Exercise task -
Exclude images, then output the remaining data verbatim.
——————
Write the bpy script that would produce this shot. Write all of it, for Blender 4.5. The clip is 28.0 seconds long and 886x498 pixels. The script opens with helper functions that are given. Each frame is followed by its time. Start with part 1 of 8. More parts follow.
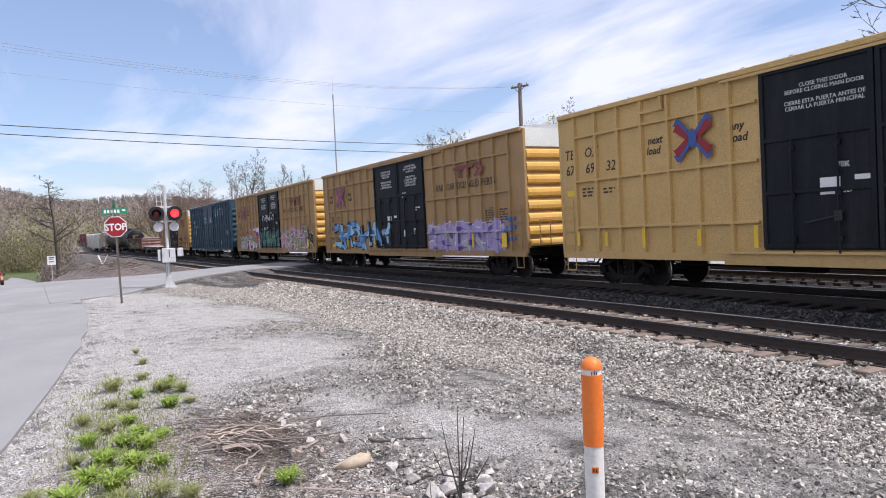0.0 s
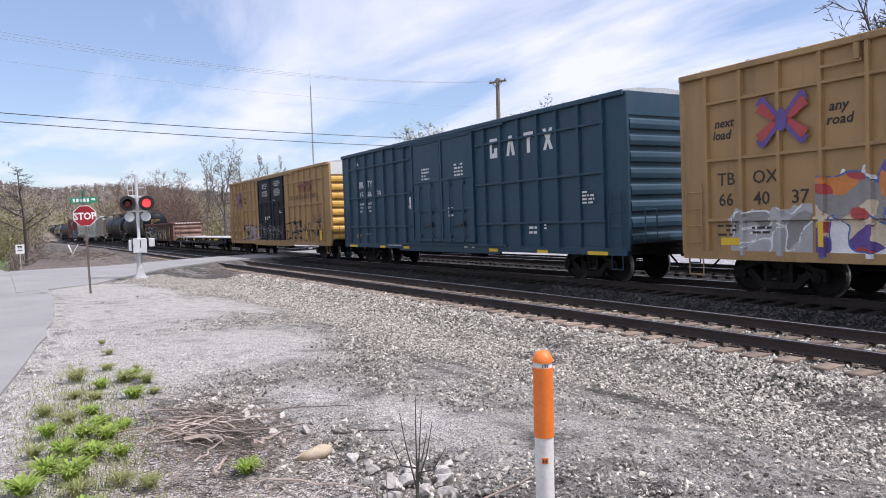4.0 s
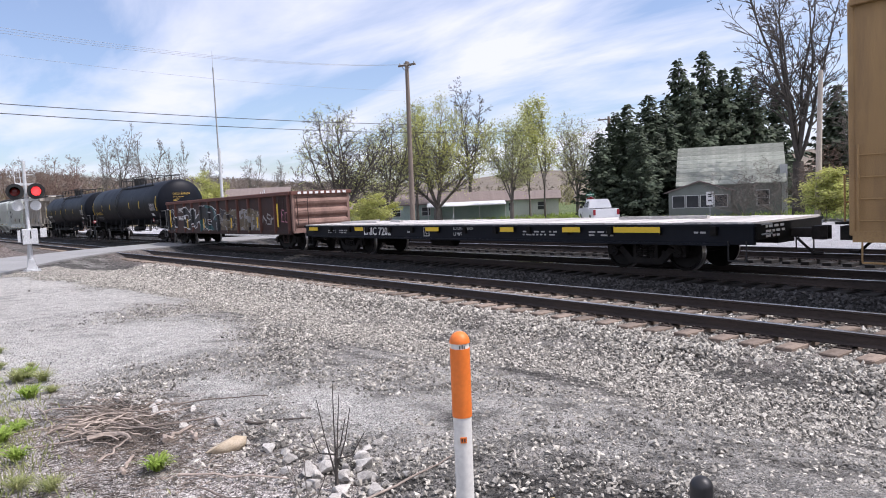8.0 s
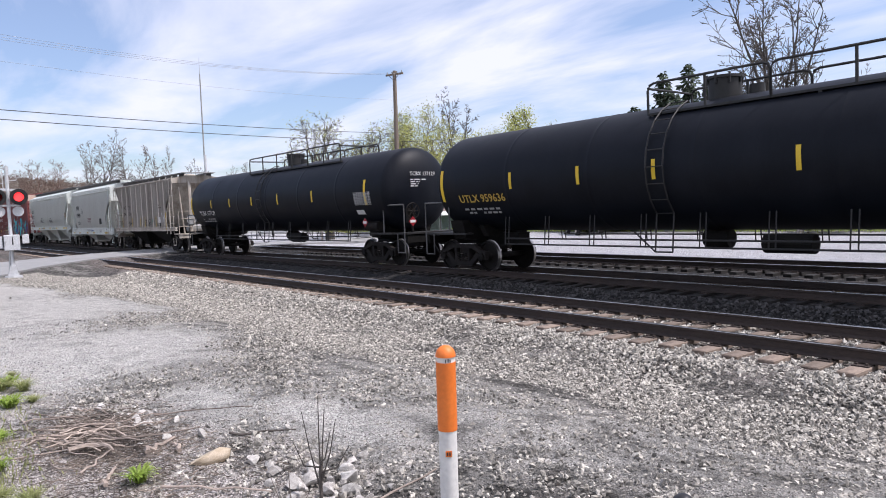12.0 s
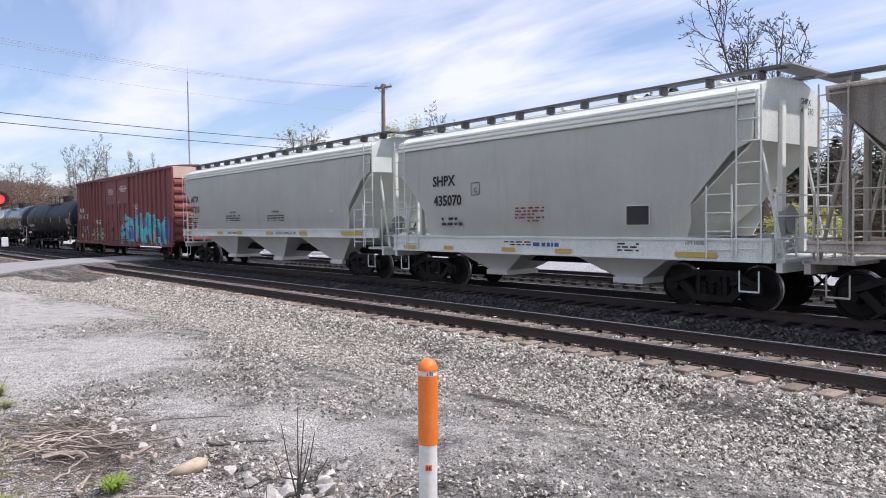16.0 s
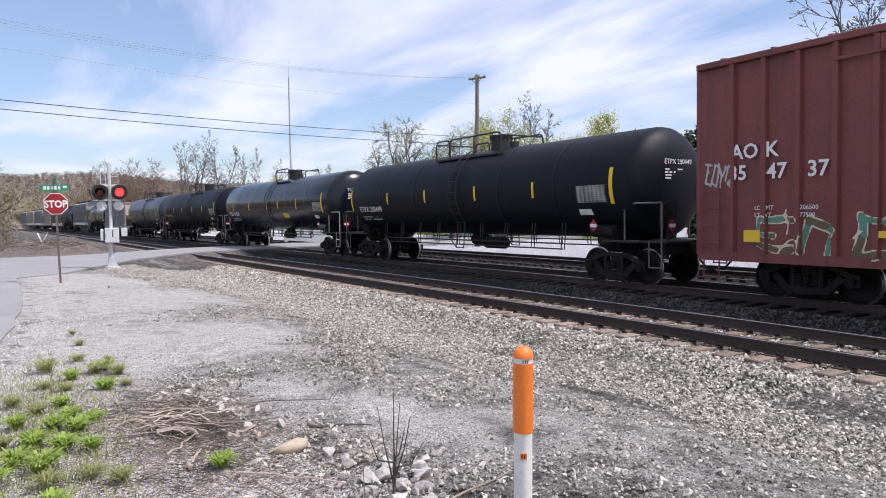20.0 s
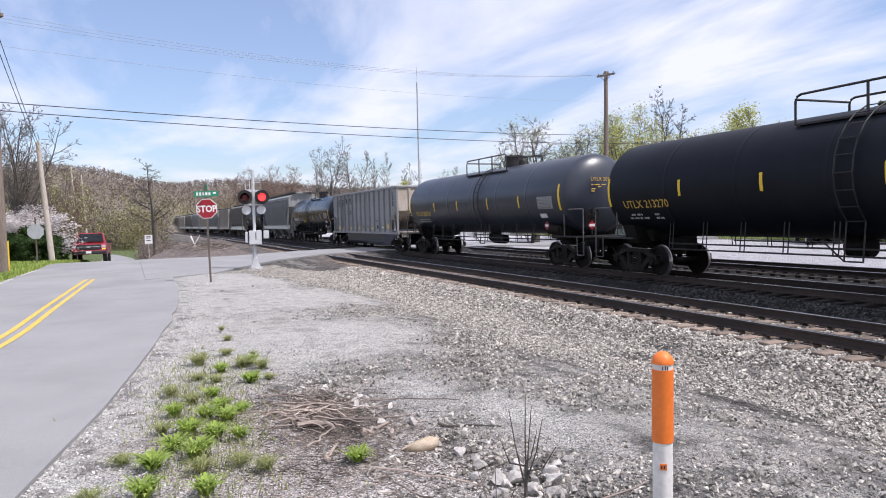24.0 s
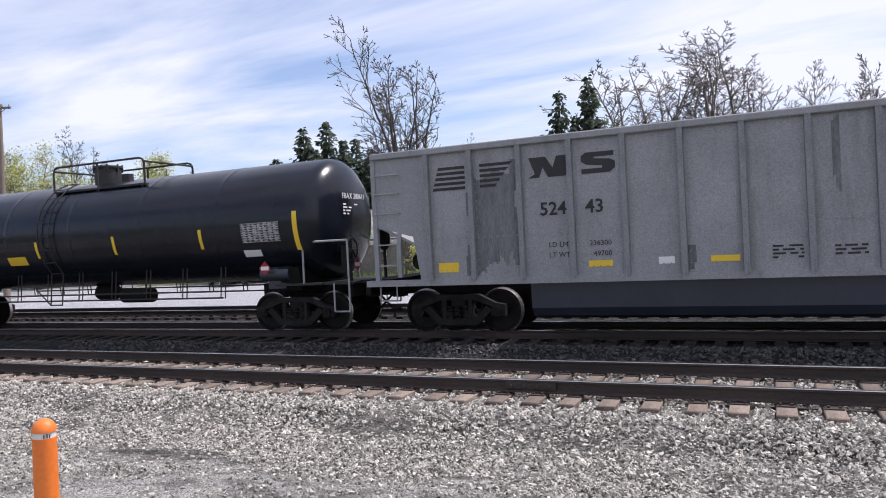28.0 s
——————
Written reply -
Write the bpy script that would produce this shot. Write all of it, for Blender 4.5. The clip is 28.0 seconds long and 886x498 pixels. The script opens with helper functions that are given. Each frame is followed by its time. Start with part 1 of 8. More parts follow.
0.0 s
4.0 s
8.0 s
12.0 s
16.0 s
20.0 s
24.0 s
28.0 s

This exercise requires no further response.